Fannie Hurst urged her former secretary to write a novel. Reluctantly, because she doubted her ability to do it, she wrote a book which she titled Jonah’s Gourd Vine. She mailed it to Lippincott’s Nov. 3 of last year.
The publishers received the manuscript Nov. 6 and wired their acceptance on Nov. 16, only 10 days later! The publishers, the oldest house in the country, departed from a long-established custom of not publishing Negro books in their eagerness to print Jonah’s Gourd Vine.
The manuscript of the novel was sent to Julia Peterkin, author of “Scarlet Sister Mary,” “Black April,” and “Bright Skin” and other novels of the Negro, for her to read.
She kept it for more than the three days allowed her and it was later learned that she had forwarded the manuscript to her own publishers who attempted at once to buy it from Zora Hurston. The rights were sold to Lippincott’s, however, and the publishers contracted for five more books from Zora Hurston.

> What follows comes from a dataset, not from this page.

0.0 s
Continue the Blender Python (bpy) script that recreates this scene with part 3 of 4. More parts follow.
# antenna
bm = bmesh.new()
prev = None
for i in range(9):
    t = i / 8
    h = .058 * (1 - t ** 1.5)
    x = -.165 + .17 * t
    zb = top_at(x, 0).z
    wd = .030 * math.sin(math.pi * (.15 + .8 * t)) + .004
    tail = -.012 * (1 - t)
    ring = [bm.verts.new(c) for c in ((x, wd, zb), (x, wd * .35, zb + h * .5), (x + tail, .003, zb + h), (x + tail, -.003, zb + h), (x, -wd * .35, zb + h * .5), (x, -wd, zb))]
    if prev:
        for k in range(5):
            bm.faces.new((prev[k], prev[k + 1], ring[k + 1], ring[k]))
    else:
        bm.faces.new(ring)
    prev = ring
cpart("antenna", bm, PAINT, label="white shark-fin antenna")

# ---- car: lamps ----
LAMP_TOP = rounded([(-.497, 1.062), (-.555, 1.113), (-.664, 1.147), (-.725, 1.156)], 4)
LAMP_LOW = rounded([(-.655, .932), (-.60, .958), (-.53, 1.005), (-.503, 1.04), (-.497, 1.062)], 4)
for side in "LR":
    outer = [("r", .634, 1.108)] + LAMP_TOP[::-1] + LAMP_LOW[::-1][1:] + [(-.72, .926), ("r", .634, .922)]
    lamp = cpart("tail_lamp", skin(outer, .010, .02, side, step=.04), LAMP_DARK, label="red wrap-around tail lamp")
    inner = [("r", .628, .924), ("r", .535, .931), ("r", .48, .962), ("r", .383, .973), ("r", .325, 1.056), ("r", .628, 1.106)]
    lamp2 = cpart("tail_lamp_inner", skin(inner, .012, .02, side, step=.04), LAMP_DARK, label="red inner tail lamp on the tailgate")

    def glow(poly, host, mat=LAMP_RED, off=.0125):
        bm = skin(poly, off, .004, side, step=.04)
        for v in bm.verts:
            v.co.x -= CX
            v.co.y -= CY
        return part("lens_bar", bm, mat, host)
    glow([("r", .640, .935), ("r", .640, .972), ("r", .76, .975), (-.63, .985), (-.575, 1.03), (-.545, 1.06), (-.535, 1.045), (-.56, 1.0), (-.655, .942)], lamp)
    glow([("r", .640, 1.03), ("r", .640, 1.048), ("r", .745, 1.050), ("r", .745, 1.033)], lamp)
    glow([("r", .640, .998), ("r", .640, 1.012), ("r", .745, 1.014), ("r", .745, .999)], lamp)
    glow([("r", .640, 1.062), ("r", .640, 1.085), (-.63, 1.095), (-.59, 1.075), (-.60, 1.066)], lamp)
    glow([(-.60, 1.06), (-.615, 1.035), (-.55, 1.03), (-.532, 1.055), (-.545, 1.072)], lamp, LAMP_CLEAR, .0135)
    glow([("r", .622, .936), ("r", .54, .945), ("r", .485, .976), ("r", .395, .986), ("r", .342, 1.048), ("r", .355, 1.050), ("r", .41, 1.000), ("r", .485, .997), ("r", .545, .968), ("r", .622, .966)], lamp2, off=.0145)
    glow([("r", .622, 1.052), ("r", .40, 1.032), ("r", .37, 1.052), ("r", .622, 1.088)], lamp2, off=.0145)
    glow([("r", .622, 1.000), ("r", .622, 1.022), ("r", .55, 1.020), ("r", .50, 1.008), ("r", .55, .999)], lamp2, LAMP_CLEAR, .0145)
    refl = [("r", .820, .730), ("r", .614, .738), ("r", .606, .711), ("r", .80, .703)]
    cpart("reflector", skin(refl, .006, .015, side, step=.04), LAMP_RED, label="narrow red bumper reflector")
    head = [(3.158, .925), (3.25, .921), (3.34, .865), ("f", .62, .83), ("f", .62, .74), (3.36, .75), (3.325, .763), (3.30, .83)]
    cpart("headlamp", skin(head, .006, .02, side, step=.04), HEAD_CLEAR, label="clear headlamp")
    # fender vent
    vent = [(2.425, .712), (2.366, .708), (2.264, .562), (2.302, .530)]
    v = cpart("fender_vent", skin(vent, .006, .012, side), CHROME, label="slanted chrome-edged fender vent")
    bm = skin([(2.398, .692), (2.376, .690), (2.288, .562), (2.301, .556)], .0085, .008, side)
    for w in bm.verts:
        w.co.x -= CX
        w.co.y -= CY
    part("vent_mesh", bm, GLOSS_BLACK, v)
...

Second Book to Be Published — January
When the novel was published in May, the critics gave it very favorable reviews. “The first book,” they wrote, “written absolutely from the Negro viewpoint. It is not Negro propaganda.” Ducksworth in London recently purchased the rights to publish it in Great Britain.

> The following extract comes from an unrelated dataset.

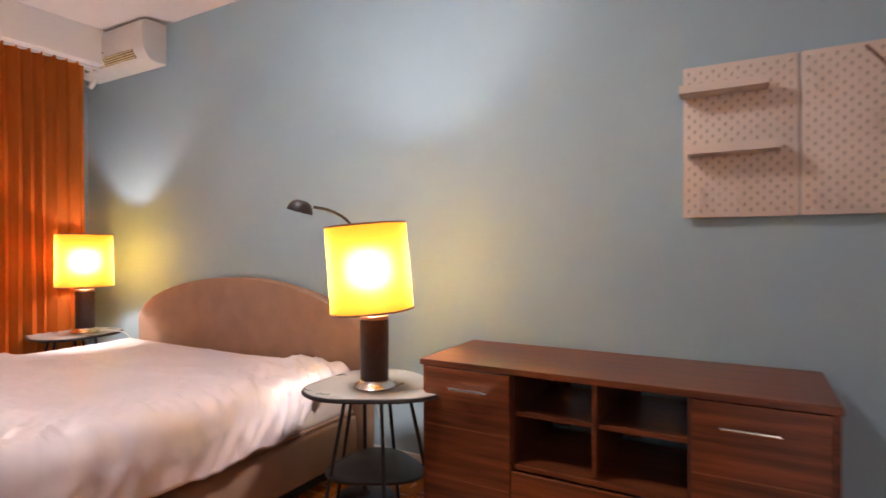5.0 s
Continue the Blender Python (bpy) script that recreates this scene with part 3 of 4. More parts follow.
def bed_sheet():
    """The sheet: a wrinkled top that falls over the sides with an uneven hem, folded back near the head."""
    bm = bmesh.new()
    nx, ny = 190, 200
    half, back, front, bend = 0.932, 0.93, -1.0, 0.045
    drop_side, drop_foot = 0.165, 0.16
    rows = []
    for i in range(nx + 1):
        row = []
        for j in range(ny + 1):
            s = (-1 + 2 * i / nx) * (half + drop_side)
            t = front - drop_foot + (back - front + drop_foot) * j / ny
            over_x, over_y = max(0, abs(s) - half), max(0, front - t)
            hem = 1 + 0.28 * noise.noise(Vector((s * 1.5, t * 2.6, 5))) + 0.15 * noise.noise(Vector((s * 6, t * 9, 2)))
            if t > 0.60 and s > 0:  # tucked in near the head
                hem *= max(0.12, 1 - (t - 0.60) * 14)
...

Her next book, the one scheduled for January, is called Mules and Men, and is a collection of Negro folk lore, practices, and voodoo, written more for popular reading than from the scientific approach.
Zora Hurston is currently absorbed in a Negro folk concert to be given Nov. 23 and 24 at the Woman’s Club Theater in Chicago.
Of her former employer, Fannie Hurst, Zora is all superlatives. She commented on Miss Hurst’s fascinating habit of dressing in red or in black and white, and spoke of her sensational appearance last year on the Magazine Day program at Winter Park, Fla., at Rollins College. There was an audience of 5,000 waiting to see her.
She made a dramatic entrance in a stunning red velvet gown that encircled her throat with a high collar and was slit down the back and bordered with gold buttons. The red velvet fell in deep folds and broadened into a train. With her dark eyes, long black lashes, creamy white skin and brilliantly painted lips, Fannie Hurst swept over the audience “like the sea sweeping over rocks,” to use Zora’s own words.
Fannie Hurst is the wife of Jack Danielson, the composer. They maintain separate apartments and are supposed, Zora said, to breakfast with each other three times a week. We smiled. “That’s only a publicity yarn,” we said, “and isn’t true, is it?”
Zora became suddenly mute. We persisted. “We’ve always suspected Fannie Hurst, Katherine Brush, and Claudette Colbert of creating those tales about maintaining separate apartments for publicity purposes.
How about Fannie Hurst? And if it isn’t true, why did you say ‘supposed’?” Zora refused to deny or affirm, switched the conversation to another subject, and left us to reach our own conclusions.